Entries with animation source code:

━━━━━━━━━━━━━━━━━━━━

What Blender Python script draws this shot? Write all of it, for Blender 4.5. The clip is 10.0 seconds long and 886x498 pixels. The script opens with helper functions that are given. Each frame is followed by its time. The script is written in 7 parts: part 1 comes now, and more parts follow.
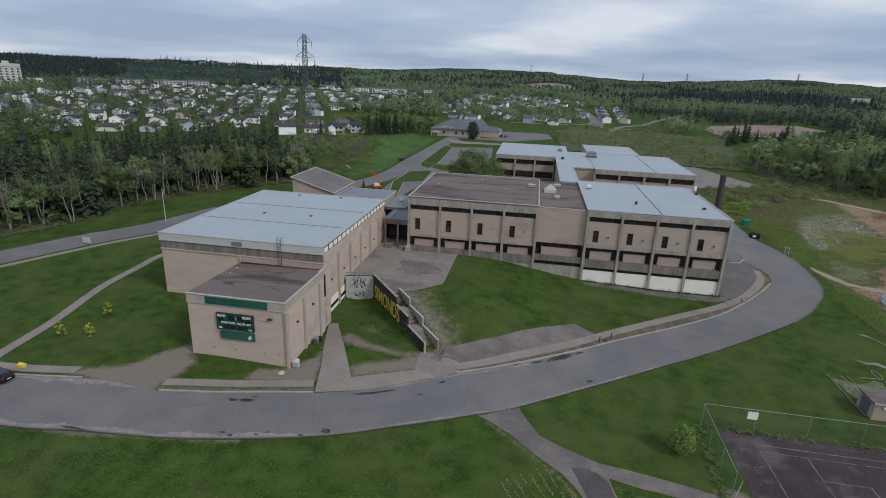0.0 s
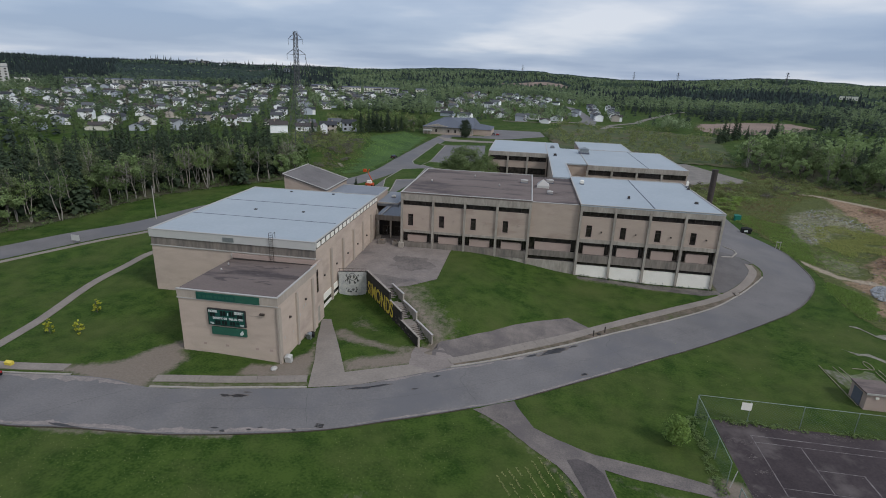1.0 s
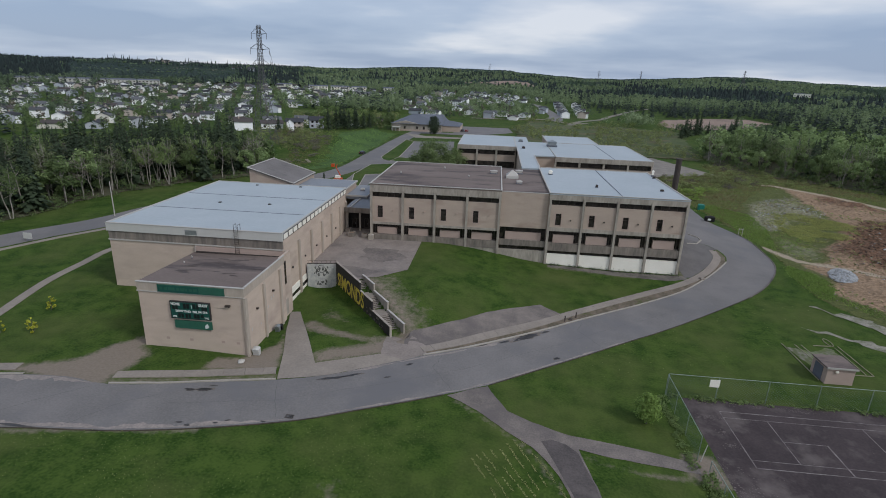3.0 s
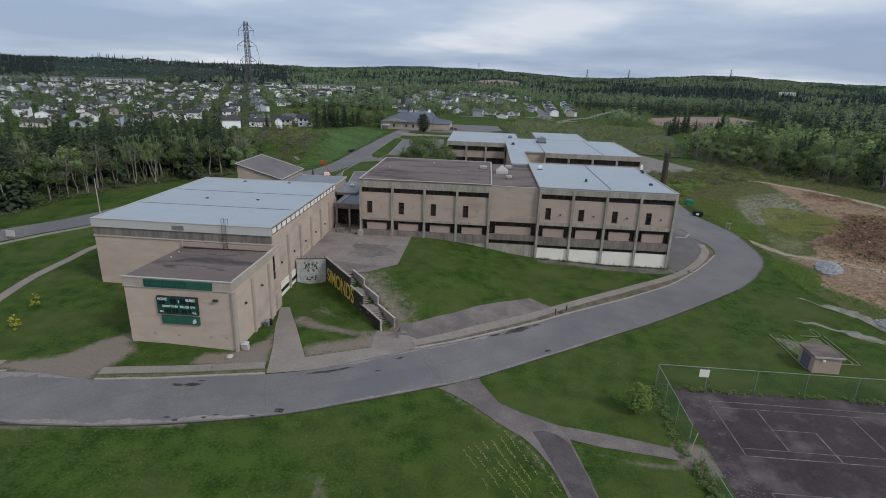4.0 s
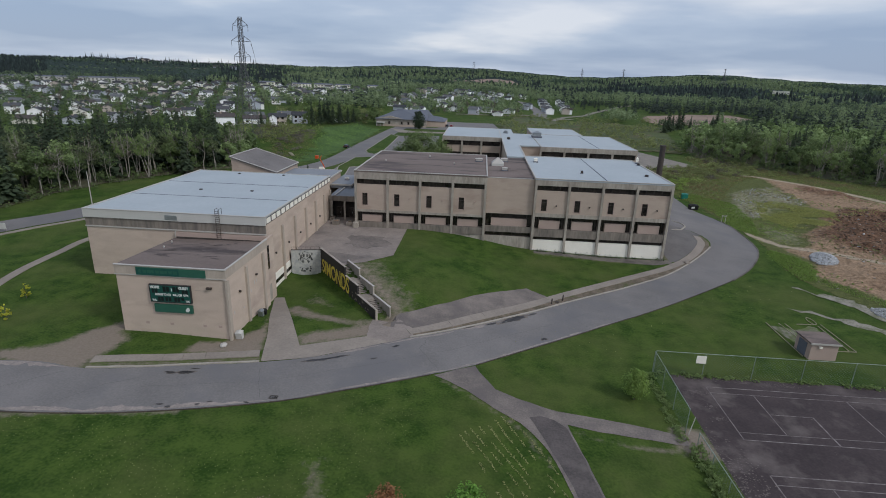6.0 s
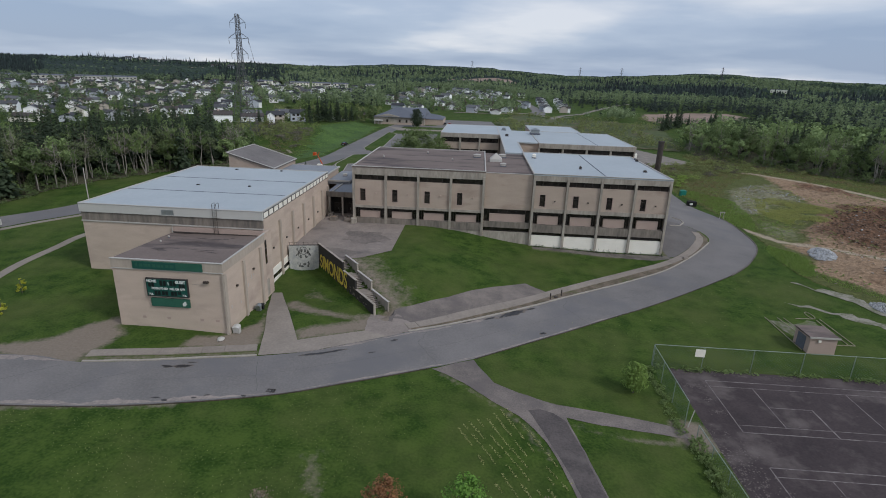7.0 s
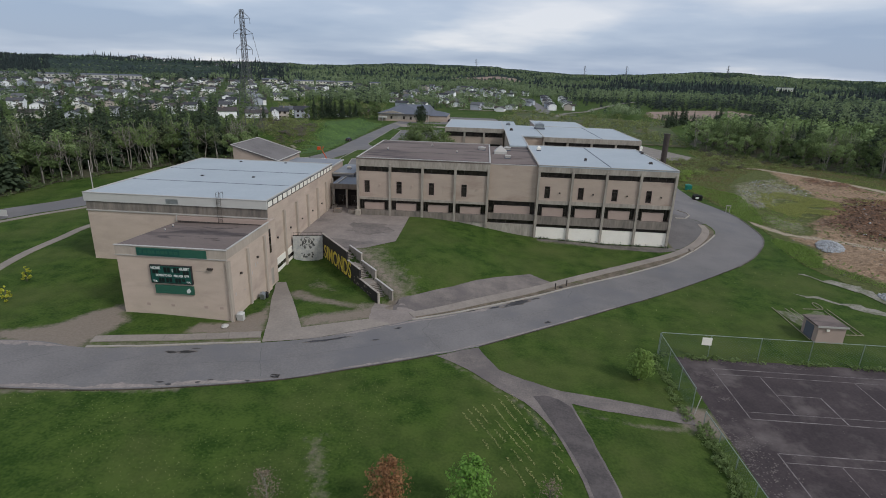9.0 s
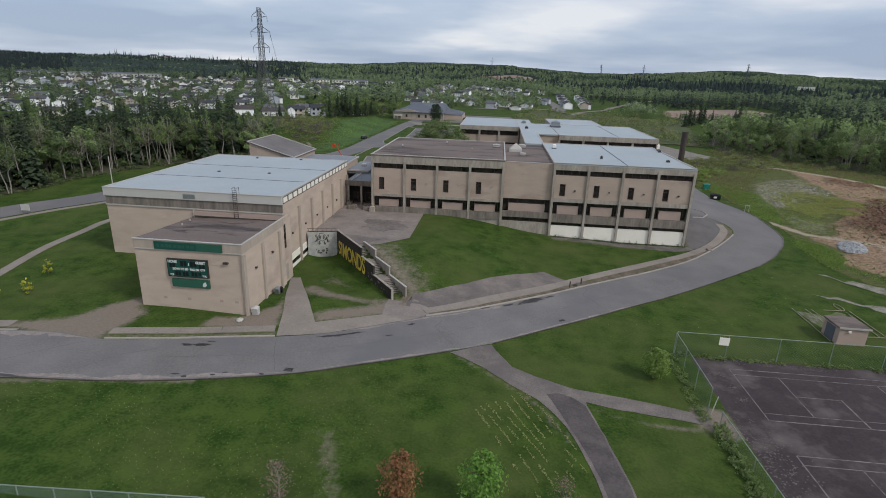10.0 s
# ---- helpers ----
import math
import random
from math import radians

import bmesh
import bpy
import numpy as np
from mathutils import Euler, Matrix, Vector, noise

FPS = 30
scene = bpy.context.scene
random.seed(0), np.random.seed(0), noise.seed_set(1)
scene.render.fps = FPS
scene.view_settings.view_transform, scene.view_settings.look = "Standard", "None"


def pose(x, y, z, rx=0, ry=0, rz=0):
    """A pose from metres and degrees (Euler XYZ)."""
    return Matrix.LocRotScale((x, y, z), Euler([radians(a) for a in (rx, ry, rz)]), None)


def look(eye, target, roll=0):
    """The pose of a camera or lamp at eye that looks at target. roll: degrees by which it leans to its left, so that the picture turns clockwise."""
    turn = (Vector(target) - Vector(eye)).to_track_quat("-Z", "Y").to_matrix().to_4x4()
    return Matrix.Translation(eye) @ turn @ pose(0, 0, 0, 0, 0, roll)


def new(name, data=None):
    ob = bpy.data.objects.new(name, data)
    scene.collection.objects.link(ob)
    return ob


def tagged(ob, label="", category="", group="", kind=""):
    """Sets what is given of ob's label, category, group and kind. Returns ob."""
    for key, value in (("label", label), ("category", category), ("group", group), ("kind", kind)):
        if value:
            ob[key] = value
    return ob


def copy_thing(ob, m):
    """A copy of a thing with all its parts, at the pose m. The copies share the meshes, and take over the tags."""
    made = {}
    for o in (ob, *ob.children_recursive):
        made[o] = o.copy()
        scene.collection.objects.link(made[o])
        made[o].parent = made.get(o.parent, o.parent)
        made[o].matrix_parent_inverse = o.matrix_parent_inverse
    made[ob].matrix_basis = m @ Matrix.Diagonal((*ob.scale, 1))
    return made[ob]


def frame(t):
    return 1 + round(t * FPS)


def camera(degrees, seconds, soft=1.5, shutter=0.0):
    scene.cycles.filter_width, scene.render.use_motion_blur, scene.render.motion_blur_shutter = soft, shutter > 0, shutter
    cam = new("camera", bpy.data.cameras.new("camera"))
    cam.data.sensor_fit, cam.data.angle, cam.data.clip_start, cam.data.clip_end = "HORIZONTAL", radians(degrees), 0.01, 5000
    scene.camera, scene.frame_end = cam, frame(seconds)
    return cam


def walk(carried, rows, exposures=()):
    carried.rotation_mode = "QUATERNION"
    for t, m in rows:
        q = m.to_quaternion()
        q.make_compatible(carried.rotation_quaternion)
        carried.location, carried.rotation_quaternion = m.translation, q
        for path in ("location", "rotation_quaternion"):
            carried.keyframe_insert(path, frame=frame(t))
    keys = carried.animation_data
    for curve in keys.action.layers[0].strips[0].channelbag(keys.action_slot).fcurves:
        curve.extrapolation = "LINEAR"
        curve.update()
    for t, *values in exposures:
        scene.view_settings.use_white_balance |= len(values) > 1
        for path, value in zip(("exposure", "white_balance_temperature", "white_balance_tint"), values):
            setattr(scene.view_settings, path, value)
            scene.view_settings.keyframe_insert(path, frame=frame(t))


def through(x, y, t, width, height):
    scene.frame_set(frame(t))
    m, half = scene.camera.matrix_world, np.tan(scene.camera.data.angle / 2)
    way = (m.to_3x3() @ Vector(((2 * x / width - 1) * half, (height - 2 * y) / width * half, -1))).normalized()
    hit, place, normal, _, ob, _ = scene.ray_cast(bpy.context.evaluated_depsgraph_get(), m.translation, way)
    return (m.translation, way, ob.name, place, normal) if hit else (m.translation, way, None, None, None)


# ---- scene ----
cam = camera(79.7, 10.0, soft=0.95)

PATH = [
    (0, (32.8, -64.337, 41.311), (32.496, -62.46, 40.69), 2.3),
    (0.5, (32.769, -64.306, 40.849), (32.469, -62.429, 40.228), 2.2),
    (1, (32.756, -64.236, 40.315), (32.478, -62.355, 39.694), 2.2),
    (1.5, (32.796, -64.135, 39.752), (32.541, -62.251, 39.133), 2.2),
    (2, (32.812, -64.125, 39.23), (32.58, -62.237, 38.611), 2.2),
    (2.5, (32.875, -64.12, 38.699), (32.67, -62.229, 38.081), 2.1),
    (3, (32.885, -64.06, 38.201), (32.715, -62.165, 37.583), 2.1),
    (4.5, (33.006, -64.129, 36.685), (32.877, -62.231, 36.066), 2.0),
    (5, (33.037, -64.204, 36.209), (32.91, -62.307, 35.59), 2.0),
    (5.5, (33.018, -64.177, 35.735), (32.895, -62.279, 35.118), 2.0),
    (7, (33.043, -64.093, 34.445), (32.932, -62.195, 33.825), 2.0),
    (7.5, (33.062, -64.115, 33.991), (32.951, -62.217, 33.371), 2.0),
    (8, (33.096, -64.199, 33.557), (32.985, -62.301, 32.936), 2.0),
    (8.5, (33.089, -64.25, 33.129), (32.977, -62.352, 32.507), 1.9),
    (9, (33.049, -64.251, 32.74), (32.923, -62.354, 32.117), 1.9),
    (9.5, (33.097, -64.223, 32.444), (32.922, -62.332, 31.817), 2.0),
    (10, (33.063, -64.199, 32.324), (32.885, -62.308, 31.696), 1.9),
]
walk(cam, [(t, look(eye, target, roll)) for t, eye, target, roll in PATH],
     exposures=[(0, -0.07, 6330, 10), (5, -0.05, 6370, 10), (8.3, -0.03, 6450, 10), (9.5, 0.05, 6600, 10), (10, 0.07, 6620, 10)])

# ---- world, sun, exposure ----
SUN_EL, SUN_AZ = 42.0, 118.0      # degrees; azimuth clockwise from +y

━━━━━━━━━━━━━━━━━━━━

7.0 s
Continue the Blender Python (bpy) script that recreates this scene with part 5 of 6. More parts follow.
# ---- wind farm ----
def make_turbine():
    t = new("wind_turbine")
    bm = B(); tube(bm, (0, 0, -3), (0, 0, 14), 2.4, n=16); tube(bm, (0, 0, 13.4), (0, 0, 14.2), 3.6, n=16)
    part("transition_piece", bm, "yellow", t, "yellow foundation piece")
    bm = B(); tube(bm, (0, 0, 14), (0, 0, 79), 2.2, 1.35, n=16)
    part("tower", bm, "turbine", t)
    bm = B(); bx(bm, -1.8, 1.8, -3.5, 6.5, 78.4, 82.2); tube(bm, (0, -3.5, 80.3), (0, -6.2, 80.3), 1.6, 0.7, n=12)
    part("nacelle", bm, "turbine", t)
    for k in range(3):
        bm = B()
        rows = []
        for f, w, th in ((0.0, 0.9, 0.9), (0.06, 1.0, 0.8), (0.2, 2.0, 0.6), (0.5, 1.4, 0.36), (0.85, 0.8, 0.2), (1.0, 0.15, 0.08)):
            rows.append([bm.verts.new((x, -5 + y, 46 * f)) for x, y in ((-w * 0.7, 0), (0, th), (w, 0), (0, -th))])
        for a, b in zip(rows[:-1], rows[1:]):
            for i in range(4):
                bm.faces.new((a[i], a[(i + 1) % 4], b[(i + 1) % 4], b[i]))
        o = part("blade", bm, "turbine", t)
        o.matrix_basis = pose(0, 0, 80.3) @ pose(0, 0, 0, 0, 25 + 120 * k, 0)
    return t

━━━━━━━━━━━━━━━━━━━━

- OBJECTIVE -
Nothing outside the span should appear: copy exactly from the line with "scene.view_settings.keyframe_insert(path, frame=frame(t))" through the line with "cam = camera(79.7, 10.0, soft=0.95)".

- OUTPUT OF THE TASK -
            scene.view_settings.keyframe_insert(path, frame=frame(t))


def through(x, y, t, width, height):
    scene.frame_set(frame(t))
    m, half = scene.camera.matrix_world, np.tan(scene.camera.data.angle / 2)
    way = (m.to_3x3() @ Vector(((2 * x / width - 1) * half, (height - 2 * y) / width * half, -1))).normalized()
    hit, place, normal, _, ob, _ = scene.ray_cast(bpy.context.evaluated_depsgraph_get(), m.translation, way)
    return (m.translation, way, ob.name, place, normal) if hit else (m.translation, way, None, None, None)


# ---- scene ----
cam = camera(79.7, 10.0, soft=0.95)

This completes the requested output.